Please output every line of the material as it stands, without the pictures.

=====

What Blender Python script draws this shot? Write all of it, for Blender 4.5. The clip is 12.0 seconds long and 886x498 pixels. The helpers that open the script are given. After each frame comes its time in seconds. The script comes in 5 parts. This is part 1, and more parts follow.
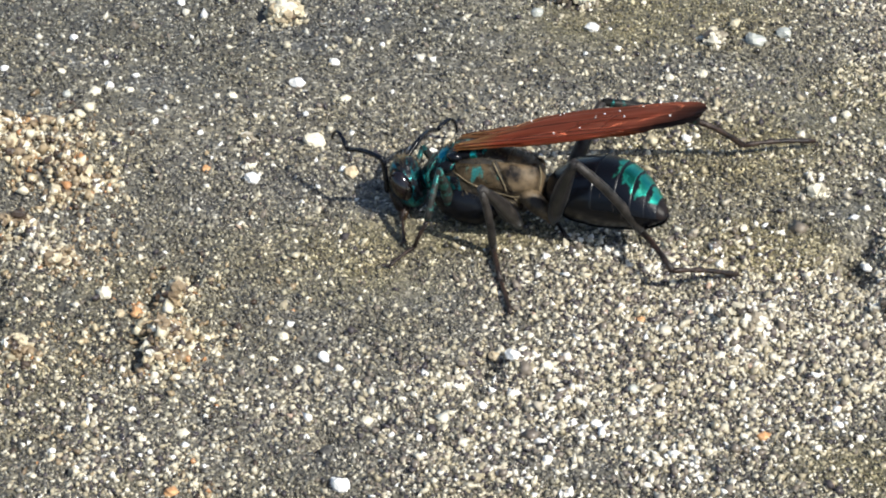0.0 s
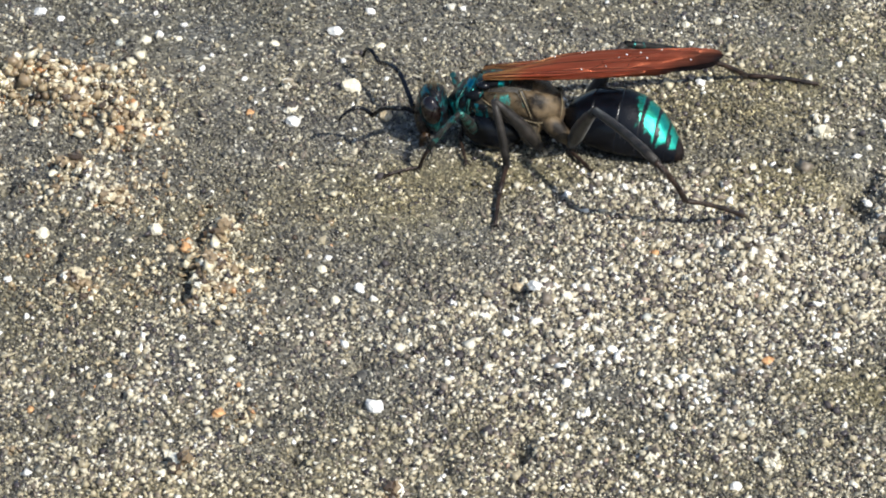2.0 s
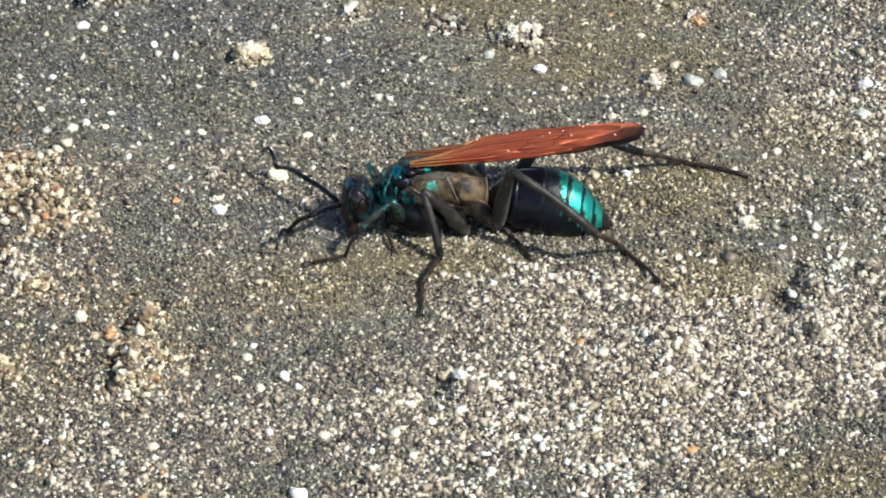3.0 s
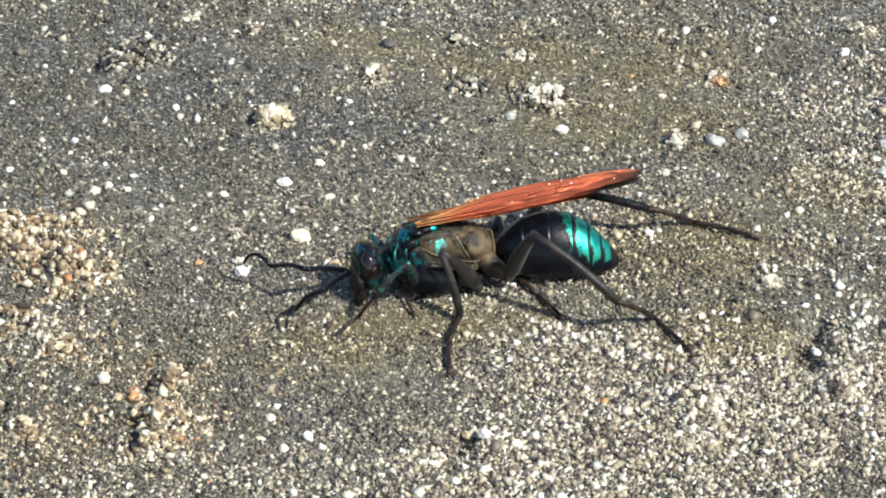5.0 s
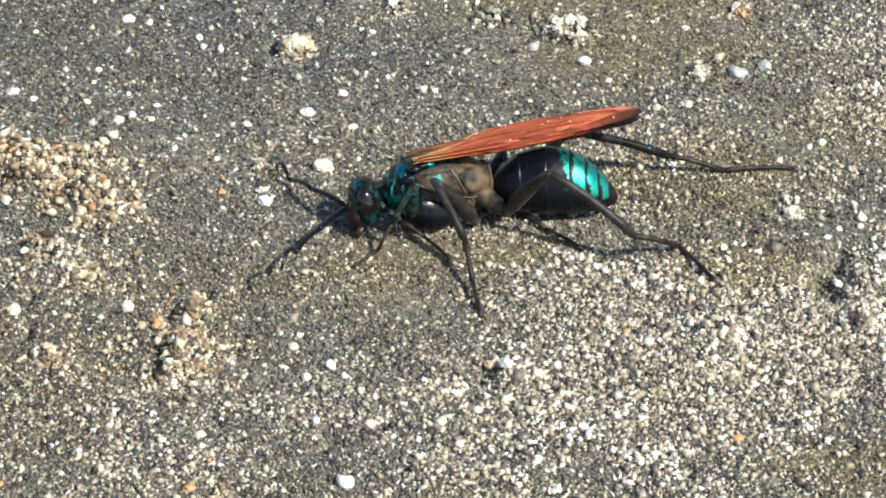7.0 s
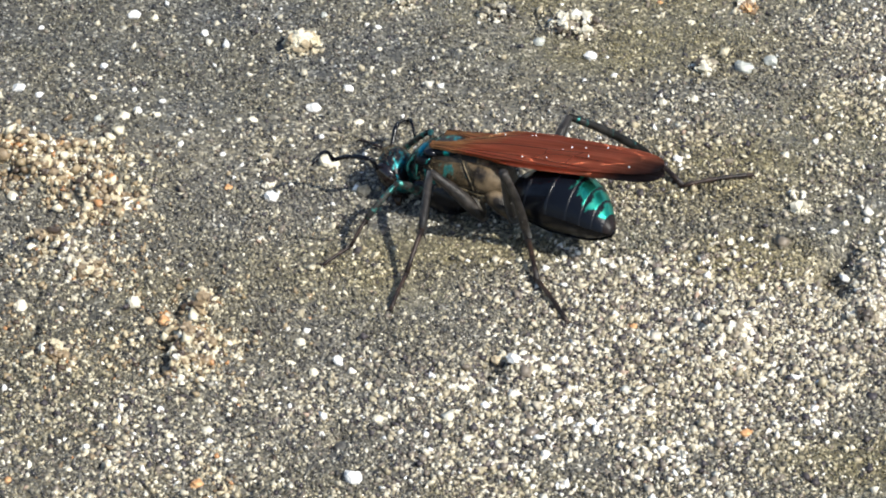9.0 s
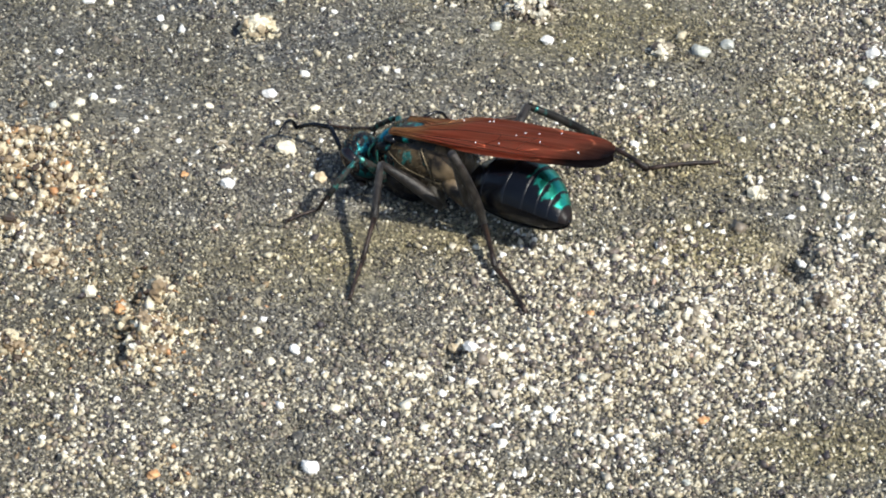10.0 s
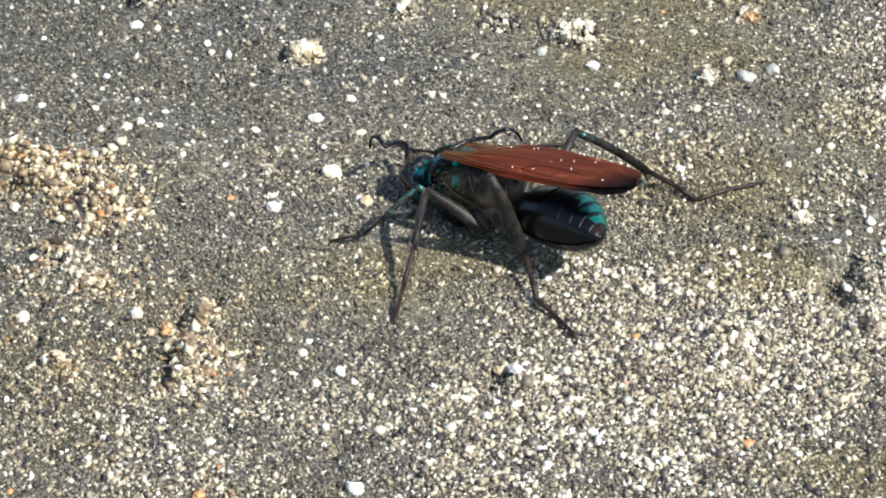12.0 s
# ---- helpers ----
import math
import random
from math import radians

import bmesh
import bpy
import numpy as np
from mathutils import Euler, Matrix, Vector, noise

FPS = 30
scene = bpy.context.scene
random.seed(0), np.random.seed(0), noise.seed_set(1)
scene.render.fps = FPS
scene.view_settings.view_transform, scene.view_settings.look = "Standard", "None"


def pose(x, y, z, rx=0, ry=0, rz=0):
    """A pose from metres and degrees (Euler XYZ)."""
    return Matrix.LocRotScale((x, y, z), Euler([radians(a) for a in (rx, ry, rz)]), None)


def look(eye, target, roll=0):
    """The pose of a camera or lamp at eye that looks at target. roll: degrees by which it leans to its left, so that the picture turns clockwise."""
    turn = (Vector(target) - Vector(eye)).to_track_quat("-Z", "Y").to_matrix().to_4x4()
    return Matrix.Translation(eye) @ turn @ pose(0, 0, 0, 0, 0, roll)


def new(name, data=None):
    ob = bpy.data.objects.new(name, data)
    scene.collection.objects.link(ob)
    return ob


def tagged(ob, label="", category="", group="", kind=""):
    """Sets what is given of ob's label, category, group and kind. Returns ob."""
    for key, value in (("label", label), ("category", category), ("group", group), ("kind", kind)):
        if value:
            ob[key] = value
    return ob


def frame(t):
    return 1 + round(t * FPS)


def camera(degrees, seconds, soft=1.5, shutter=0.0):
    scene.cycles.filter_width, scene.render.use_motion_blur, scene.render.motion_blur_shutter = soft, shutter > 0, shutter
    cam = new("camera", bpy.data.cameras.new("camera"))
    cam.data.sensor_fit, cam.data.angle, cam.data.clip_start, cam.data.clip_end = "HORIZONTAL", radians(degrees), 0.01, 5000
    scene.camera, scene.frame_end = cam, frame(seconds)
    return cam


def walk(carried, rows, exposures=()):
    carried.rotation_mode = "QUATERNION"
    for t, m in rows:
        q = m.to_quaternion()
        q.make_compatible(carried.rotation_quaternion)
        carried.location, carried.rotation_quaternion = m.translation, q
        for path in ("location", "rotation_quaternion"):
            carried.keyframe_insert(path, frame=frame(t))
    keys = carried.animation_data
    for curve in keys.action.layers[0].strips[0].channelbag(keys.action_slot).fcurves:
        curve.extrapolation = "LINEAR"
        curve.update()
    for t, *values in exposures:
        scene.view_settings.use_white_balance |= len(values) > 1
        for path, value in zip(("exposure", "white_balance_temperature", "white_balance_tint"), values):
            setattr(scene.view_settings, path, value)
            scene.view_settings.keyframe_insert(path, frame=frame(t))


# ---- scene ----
MM = 0.001

# ---- the camera: hand-held close to the sand, it pans and drifts a little ----
cam = camera(18.0, 12.0, soft=1.95)
# seconds, eye in millimetres, degrees of pitch, lean and turn
EYES = [
    (0.0, -2.52, -298.61, 195.17, -34.890, 0.325, 0.735),
    (0.5, -0.64, -318.68, 207.85, -34.667, 1.054, 1.618),
    (1.0, 1.10, -318.21, 207.79, -36.141, 1.826, 2.630),
    (1.5, -1.26, -319.51, 205.70, -36.347, 1.539, 2.262),
    (2.0, 0.63, -318.07, 209.44, -36.230, 1.067, 1.459),
    (2.5, 0.97, -317.98, 208.83, -35.078, 0.527, 1.010),
    (3.0, 1.05, -318.80, 208.17, -34.192, 0.012, 0.426),
    (3.2, 1.16, -318.18, 208.47, -34.056, -0.364, -0.158),
    (4.8, 1.34, -319.15, 206.55, -32.759, 0.369, 0.442),
    (5.0, 0.53, -319.47, 206.72, -32.717, 0.464, 0.591),
    (5.5, -0.90, -319.39, 206.44, -34.028, 0.204, 0.191),
    (6.0, 0.17, -319.49, 207.08, -33.837, -0.551, -0.977),
    (6.5, 0.58, -320.15, 206.43, -33.000, -0.006, -0.000),
    (7.0, 0.17, -320.59, 206.69, -34.043, 0.501, 1.051),
    (7.2, 0.80, -319.39, 206.93, -34.316, 0.740, 1.407),
    (8.8, -0.04, -319.91, 207.65, -34.086, 1.039, 1.662),
    (9.0, -0.57, -320.49, 206.64, -34.142, 0.590, 1.017),
    (9.5, 0.16, -319.56, 207.29, -34.415, 0.314, 0.150),
    (10.0, -0.05, -318.68, 208.24, -34.781, 0.324, 0.228),
    (10.5, -1.77, -319.74, 207.82, -33.815, 1.171, 1.531),
    (11.0, -0.28, -319.73, 207.02, -33.008, 1.073, 1.537),
    (11.5, -0.66, -320.44, 206.28, -33.277, 0.806, 1.095),
    (12.0, 0.03, -320.16, 207.04, -34.011, 0.750, 1.076),
]
walk(cam, [(t, pose(x * MM, y * MM, z * MM, 90 + pitch, lean, turn)) for t, x, y, z, pitch, lean, turn in EYES],
     exposures=[(0.0, 0.37), (1.0, 0.37), (2.0, 0.29), (3.0, 0.31), (6.0, 0.4), (9.0, 0.43), (10.0, 0.37), (11.0, 0.4), (12.0, 0.49)])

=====

> THE ANSWER
What Blender Python script draws this shot? Write all of it, for Blender 4.5. The clip is 12.0 seconds long and 886x498 pixels. The helpers that open the script are given. After each frame comes its time in seconds. The script comes in 5 parts. This is part 1, and more parts follow.
0.0 s
2.0 s
3.0 s
5.0 s
7.0 s
9.0 s
10.0 s
12.0 s
# ---- helpers ----
import math
import random
from math import radians

import bmesh
import bpy
import numpy as np
from mathutils import Euler, Matrix, Vector, noise

FPS = 30
scene = bpy.context.scene
random.seed(0), np.random.seed(0), noise.seed_set(1)
scene.render.fps = FPS
scene.view_settings.view_transform, scene.view_settings.look = "Standard", "None"


def pose(x, y, z, rx=0, ry=0, rz=0):
    """A pose from metres and degrees (Euler XYZ)."""
    return Matrix.LocRotScale((x, y, z), Euler([radians(a) for a in (rx, ry, rz)]), None)


def look(eye, target, roll=0):
    """The pose of a camera or lamp at eye that looks at target. roll: degrees by which it leans to its left, so that the picture turns clockwise."""
    turn = (Vector(target) - Vector(eye)).to_track_quat("-Z", "Y").to_matrix().to_4x4()
    return Matrix.Translation(eye) @ turn @ pose(0, 0, 0, 0, 0, roll)


def new(name, data=None):
    ob = bpy.data.objects.new(name, data)
    scene.collection.objects.link(ob)
    return ob


def tagged(ob, label="", category="", group="", kind=""):
    """Sets what is given of ob's label, category, group and kind. Returns ob."""
    for key, value in (("label", label), ("category", category), ("group", group), ("kind", kind)):
        if value:
            ob[key] = value
    return ob


def frame(t):
    return 1 + round(t * FPS)


def camera(degrees, seconds, soft=1.5, shutter=0.0):
    scene.cycles.filter_width, scene.render.use_motion_blur, scene.render.motion_blur_shutter = soft, shutter > 0, shutter
    cam = new("camera", bpy.data.cameras.new("camera"))
    cam.data.sensor_fit, cam.data.angle, cam.data.clip_start, cam.data.clip_end = "HORIZONTAL", radians(degrees), 0.01, 5000
    scene.camera, scene.frame_end = cam, frame(seconds)
    return cam


def walk(carried, rows, exposures=()):
    carried.rotation_mode = "QUATERNION"
    for t, m in rows:
        q = m.to_quaternion()
        q.make_compatible(carried.rotation_quaternion)
        carried.location, carried.rotation_quaternion = m.translation, q
        for path in ("location", "rotation_quaternion"):
            carried.keyframe_insert(path, frame=frame(t))
    keys = carried.animation_data
    for curve in keys.action.layers[0].strips[0].channelbag(keys.action_slot).fcurves:
        curve.extrapolation = "LINEAR"
        curve.update()
    for t, *values in exposures:
        scene.view_settings.use_white_balance |= len(values) > 1
        for path, value in zip(("exposure", "white_balance_temperature", "white_balance_tint"), values):
            setattr(scene.view_settings, path, value)
            scene.view_settings.keyframe_insert(path, frame=frame(t))


# ---- scene ----
MM = 0.001

# ---- the camera: hand-held close to the sand, it pans and drifts a little ----
cam = camera(18.0, 12.0, soft=1.95)
# seconds, eye in millimetres, degrees of pitch, lean and turn
EYES = [
    (0.0, -2.52, -298.61, 195.17, -34.890, 0.325, 0.735),
    (0.5, -0.64, -318.68, 207.85, -34.667, 1.054, 1.618),
    (1.0, 1.10, -318.21, 207.79, -36.141, 1.826, 2.630),
    (1.5, -1.26, -319.51, 205.70, -36.347, 1.539, 2.262),
    (2.0, 0.63, -318.07, 209.44, -36.230, 1.067, 1.459),
    (2.5, 0.97, -317.98, 208.83, -35.078, 0.527, 1.010),
    (3.0, 1.05, -318.80, 208.17, -34.192, 0.012, 0.426),
    (3.2, 1.16, -318.18, 208.47, -34.056, -0.364, -0.158),
    (4.8, 1.34, -319.15, 206.55, -32.759, 0.369, 0.442),
    (5.0, 0.53, -319.47, 206.72, -32.717, 0.464, 0.591),
    (5.5, -0.90, -319.39, 206.44, -34.028, 0.204, 0.191),
    (6.0, 0.17, -319.49, 207.08, -33.837, -0.551, -0.977),
    (6.5, 0.58, -320.15, 206.43, -33.000, -0.006, -0.000),
    (7.0, 0.17, -320.59, 206.69, -34.043, 0.501, 1.051),
    (7.2, 0.80, -319.39, 206.93, -34.316, 0.740, 1.407),
    (8.8, -0.04, -319.91, 207.65, -34.086, 1.039, 1.662),
    (9.0, -0.57, -320.49, 206.64, -34.142, 0.590, 1.017),
    (9.5, 0.16, -319.56, 207.29, -34.415, 0.314, 0.150),
    (10.0, -0.05, -318.68, 208.24, -34.781, 0.324, 0.228),
    (10.5, -1.77, -319.74, 207.82, -33.815, 1.171, 1.531),
    (11.0, -0.28, -319.73, 207.02, -33.008, 1.073, 1.537),
    (11.5, -0.66, -320.44, 206.28, -33.277, 0.806, 1.095),
    (12.0, 0.03, -320.16, 207.04, -34.011, 0.750, 1.076),
]
walk(cam, [(t, pose(x * MM, y * MM, z * MM, 90 + pitch, lean, turn)) for t, x, y, z, pitch, lean, turn in EYES],
     exposures=[(0.0, 0.37), (1.0, 0.37), (2.0, 0.29), (3.0, 0.31), (6.0, 0.4), (9.0, 0.43), (10.0, 0.37), (11.0, 0.4), (12.0, 0.49)])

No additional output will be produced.